When it comes to property taxes, low-income seniors do qualify for a bit of a break. Through the Nebraska Homestead Exemption, single retirees who earn no more than $43,200 and couples who make no more than $51,300 get some relief. Precisely how much depends on the exact income level. However, for incomes below $29,401 and $34,501, respectively, the percentage of relief is set at 100 percent.

Part-Time Job Opportunities

Many soon-to-be retirees don’t plan on completely exiting the workforce. Instead, they transition to part-time jobs, giving them an extra source of income and allowing their retirement savings to last longer.

When it comes to part-time job opportunities, Nebraska usually has quite a bit to offer. Even in April 2020, during the early days of the pandemic and a quick spike in job losses, Nebraska’s unemployment rate was just 8.7 percent. That was six percentage points lower than the national average at that time, which was 14.7 percent.

The trend of staying under the national average continued as initial recovery efforts were underway. By October 2020, Nebraska has an unemployment rate of 3.0 percent, just 0.1 percentage point higher than pre-pandemic numbers. The national average wasn’t so lucky. While it declined to 6.9 percent by October 2020, that’s still 2.5 percentage points higher than the average in March 2020.

Since unemployment is low in Nebraska, part-time jobs should be reasonably available. However, the city you choose will impact availability, as well as the kind of position you want to pursue. Additionally, COVID-19 is still a concern today, and the situation remains fluid. As a result, opportunities could become less available at any moment should the pandemic lead to a sudden bad turn.

Best Cities for Retirees in Nebraska

When you want to retire well, the city you decide to call home matters. It impacts your access to critical amenities, including healthcare, entertainment options, and more. Plus, it influences how you live life on a daily basis.

If you’re looking for a bigger city feel, Lincoln might be your perfect retirement city. It’s experienced dramatic growth in recent years, so amenities are plentiful. Plus, entertainment options are expanding, and the nearby colleges keep the vibe youthful. There are also several retirement communities that are incredibly popular with active seniors, which could be a bonus for some soon-to-be retirees.

Papillion could be another great option for retirees.

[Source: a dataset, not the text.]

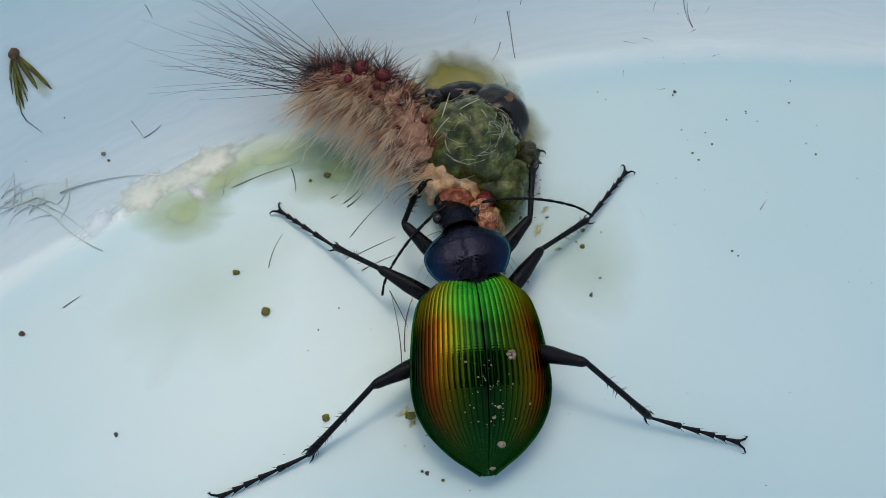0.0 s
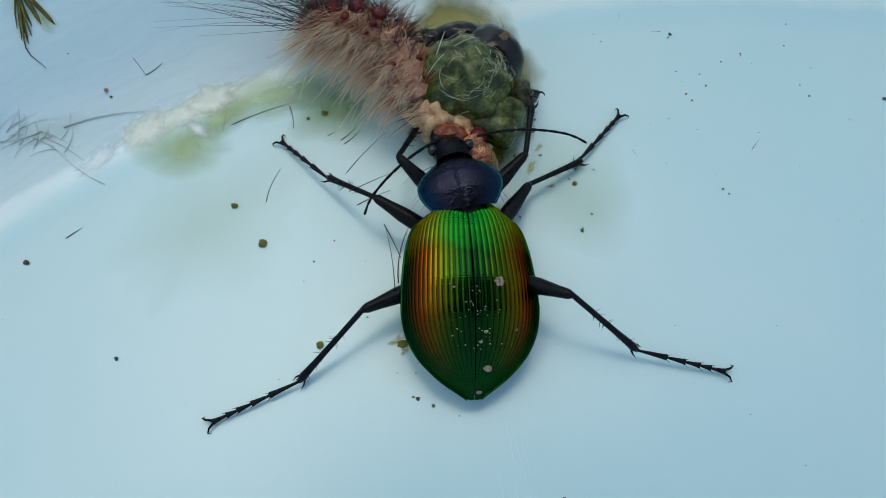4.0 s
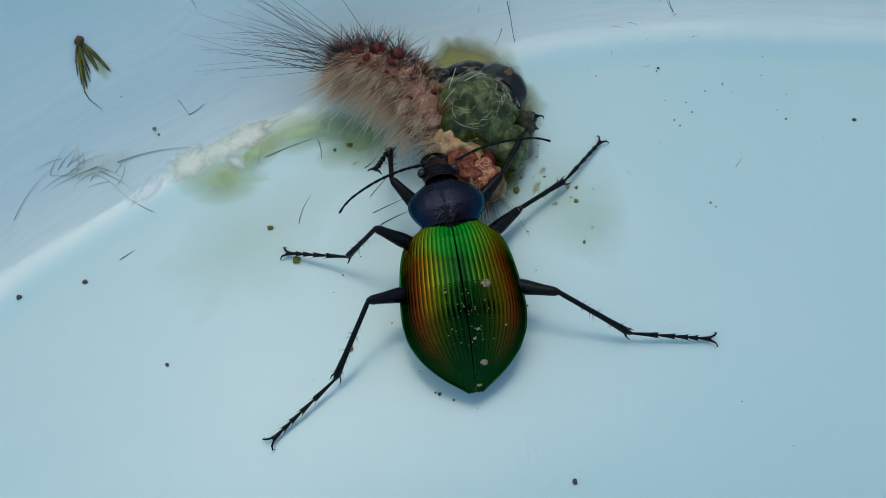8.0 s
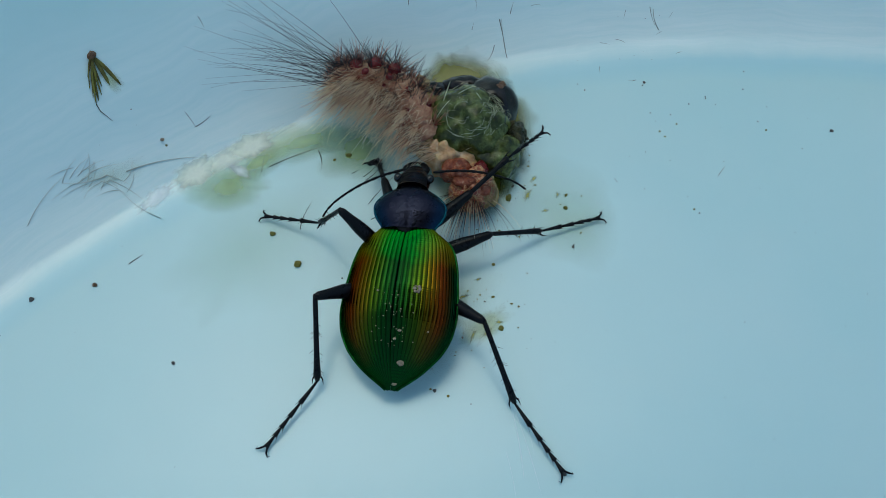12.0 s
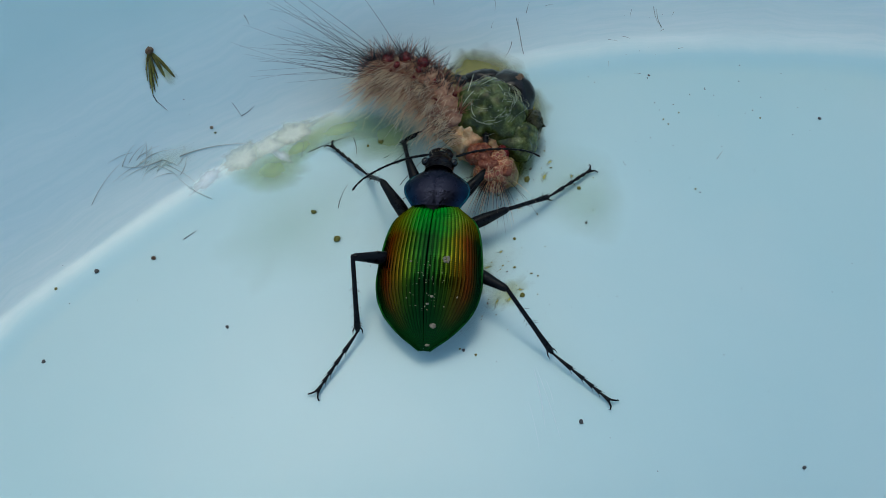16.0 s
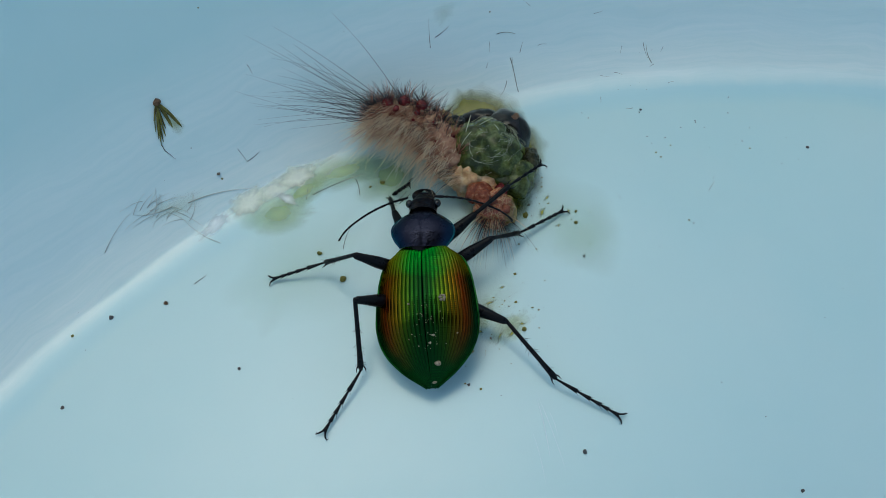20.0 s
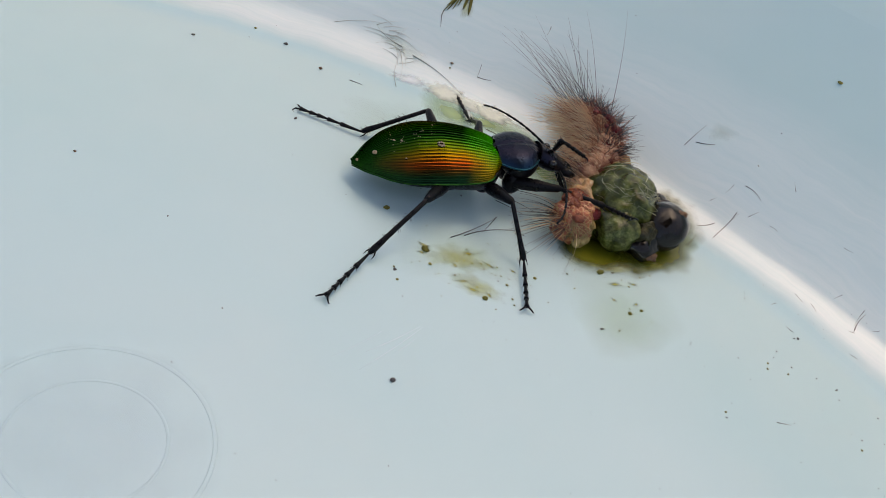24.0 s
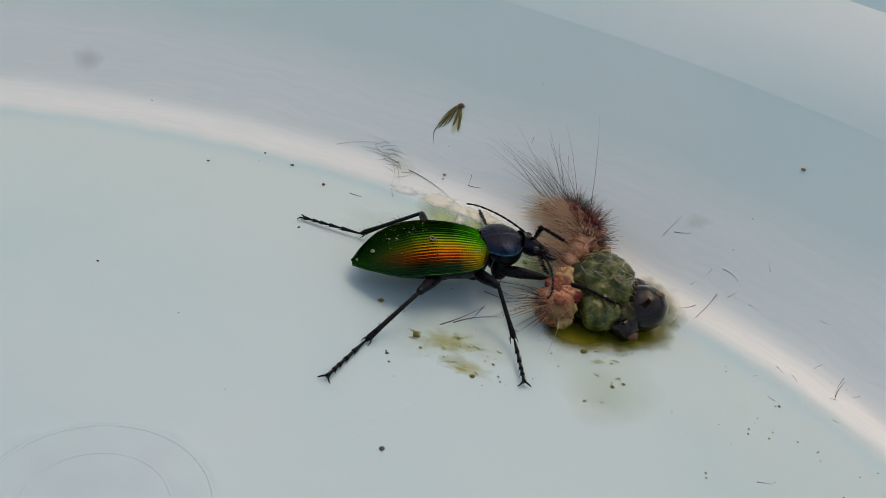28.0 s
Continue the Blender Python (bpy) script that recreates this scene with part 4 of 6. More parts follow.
part("amber_scrap", blob((4.4, 42.6, 1.9), (1.2, 1.7, 1.3), 0.2, 1.0, 77, 24, 20), amber_mat, larva, "amber scrap of skin")
net = []
for i in range(110):
    e, a = -0.45 + 1.15 * (i + 0.5) / 110, -0.25 + 0.75 * math.sin(i * 2.39996)
    w = Vector((math.cos(a) * math.cos(e), math.sin(a) * math.cos(e), math.sin(e)))
    u1 = Vector((-math.sin(a), math.cos(a), 0.0))
    u2 = w.cross(u1)
    size = rng.uniform(0.2, 0.34)
    pts = []
    for k in range(8):
        o = w + (u1 * math.cos(k * 0.8976) + u2 * math.sin(k * 0.8976)) * size / 3.0
        o.normalize()
        pts.append((2.2 + o.x * 3.2, 42.4 + o.y * 2.6, 3.1 + o.z * 2.9))
    net.append(tube(pts, 0.028, 4))
tagged(part("net_pattern", join(net), amber_mat, larva, "pale net of ridges on a torn segment"), kind="stuff")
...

It’s a suburb of Omaha, so you are close to big-city amenities. However, this city has a small-town feel, making it excellent for seniors who want to slow things down and savor retirement. Along with a quaint downtown, you’ll also find golf courses, parks, and more.

La Vista is another Omaha suburb that has a ton to offer. It’s affordable, friendly, and close to big city amenities. Plus, it’s popular with families, which may make it perfect for some retirees who aren’t necessarily looking for a retirement community.

Kearney can also be an exceptional choice. It’s larger than the two Omaha suburbs above, so more amenities are available in-town. However, it’s much smaller than Lincoln, so there’s less hustle-and-bustle and more local charm.

How Much Money You Need to Retire Well in Nebraska

With Nebraska’s lower cost of living, you may not need as much in savings to retire well in the Cornhusker State. While the city you opt to move to will play a role, Nebraska is affordable overall, and that can work in your favor.

Typically, having access to around $58,826 a year in income should allow you to retire well in Nebraska. Addressing your needs shouldn’t be an issue, and you’ll be able to cover quite a few wants as well. That allows you to have a comfortable, enjoyable retirement, ensuring your golden years are some of the best times of your life.